Autodesk Drives Innovative Concept Car
From electric, encased motorcycles to self-driving vehicles, there are plenty of reasons for automotive enthusiasts to get excited about the future. But one recent concept developed at the Instituto Tecnológico de Monterrey in Mexico City delivers on many of these fronts, unveiling a design that combines hybrid propulsion with automated driving systems in a compact, 3-wheel vehicle.
The innovative combination won the team of automotive design students recognition as Autodesks' November Inventor of the Month. The student team — comprised of Julio Valenzuela, Monserrat González, Pablo Ramírez and Carlos Vásquez — used Autodesk from the sketching stage (via SketchBook Pro) to their virtual modeling of the vehicle (via Maya) and even 3D motion animations with Autodesk Inventor.
The students were directed by their professor, Juan José Ramos to design a green car for a densely-populated megacity, where compact design and minimal pollution would be key. The team responded by proposing that the Aurora (their design) feature a magnetic propulsion system for power, complemented by a suspension that charges the battery as it absorbs shock.
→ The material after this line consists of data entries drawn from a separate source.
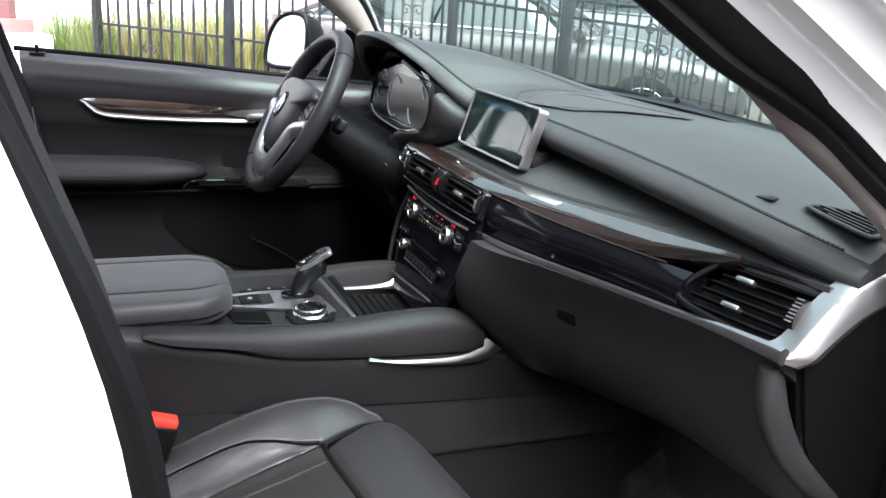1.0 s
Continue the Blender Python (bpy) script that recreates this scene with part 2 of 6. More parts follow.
def glass_material(name, tint=(0.9, 0.95, 0.93), rough=0.0):
    m = bpy.data.materials.new(name)
    m.use_nodes = True
    nt = m.node_tree
    nt.nodes.remove(nt.nodes["Principled BSDF"])
    out = nt.nodes["Material Output"]
    tr = nt.nodes.new("ShaderNodeBsdfTransparent")
    tr.inputs["Color"].default_value = (*tint, 1)
    gl = nt.nodes.new("ShaderNodeBsdfGlossy")
    gl.inputs["Roughness"].default_value = rough
    lw = nt.nodes.new("ShaderNodeLayerWeight")
    lw.inputs["Blend"].default_value = 0.5
    pw = nt.nodes.new("ShaderNodeMath")
    pw.operation = "POWER"
    pw.inputs[1].default_value = 4.5
    nt.links.new(lw.outputs["Facing"], pw.inputs[0])
    fr = nt.nodes.new("ShaderNodeMath")
    fr.operation = "MULTIPLY_ADD"
    fr.inputs[1].default_value = 0.6
    fr.inputs[2].default_value = 0.02
    nt.links.new(pw.outputs[0], fr.inputs[0])
    mx = nt.nodes.new("ShaderNodeMixShader")
    nt.links.new(fr.outputs[0], mx.inputs[0])
    nt.links.new(tr.outputs[0], mx.inputs[1])
    nt.links.new(gl.outputs[0], mx.inputs[2])
    nt.links.new(mx.outputs[0], out.inputs["Surface"])
    return m


def glow_material(name, color, strength):
    m = material(name, color, 0.4)
    b = m.node_tree.nodes["Principled BSDF"]
    b.inputs["Emission Color"].default_value = (*color, 1)
    b.inputs["Emission Strength"].default_value = strength
    return m


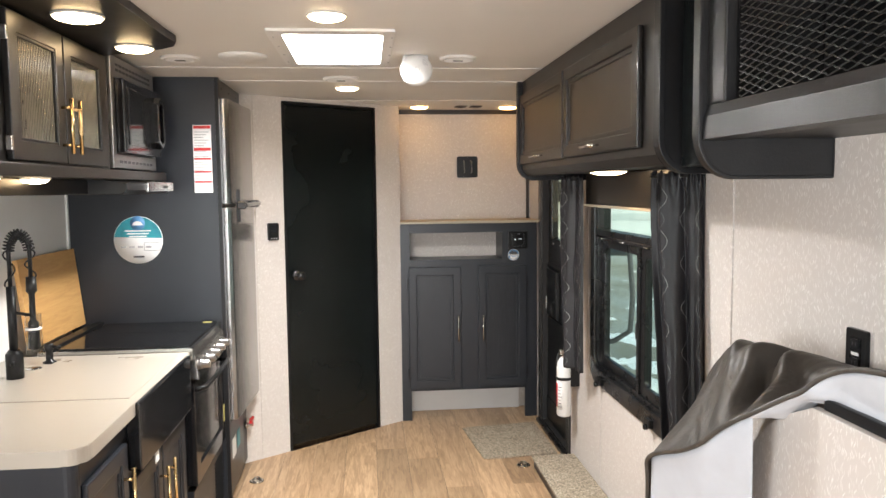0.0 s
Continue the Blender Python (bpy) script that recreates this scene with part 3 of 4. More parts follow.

As for self-driving elements, the Aurora includes virtual interactive controllers connected to smart traffic clearinghouses, automated driving systems, and computers stored within the driver's home and office. These features would not only give the 'driver' increased freedom when behind the wheel, but by linking to personal computers the user may be able to access key files before they even reach the office that morning. In the coming years, perhaps 'taking your work home with you' will become a more literal problem than it has been in the past, as meetings and transactions begin to take place within the vehicle.
But that's just one possible scenario from one concept car. The Aurora concept was picked up by General Motors Partners for the Advancement of Collaborative Engineering Education (PACE) in 2012 to participate in the “Innovative Mobility Solutions (IMS)” global contest, winning the Monterrey team “Best Creative Research” and “Best Concept Development” prizes.
As for now, despite or perhaps because of Aurora's ambition, the concept remains just that. Whether the future really does hold cars of its design, only time will tell.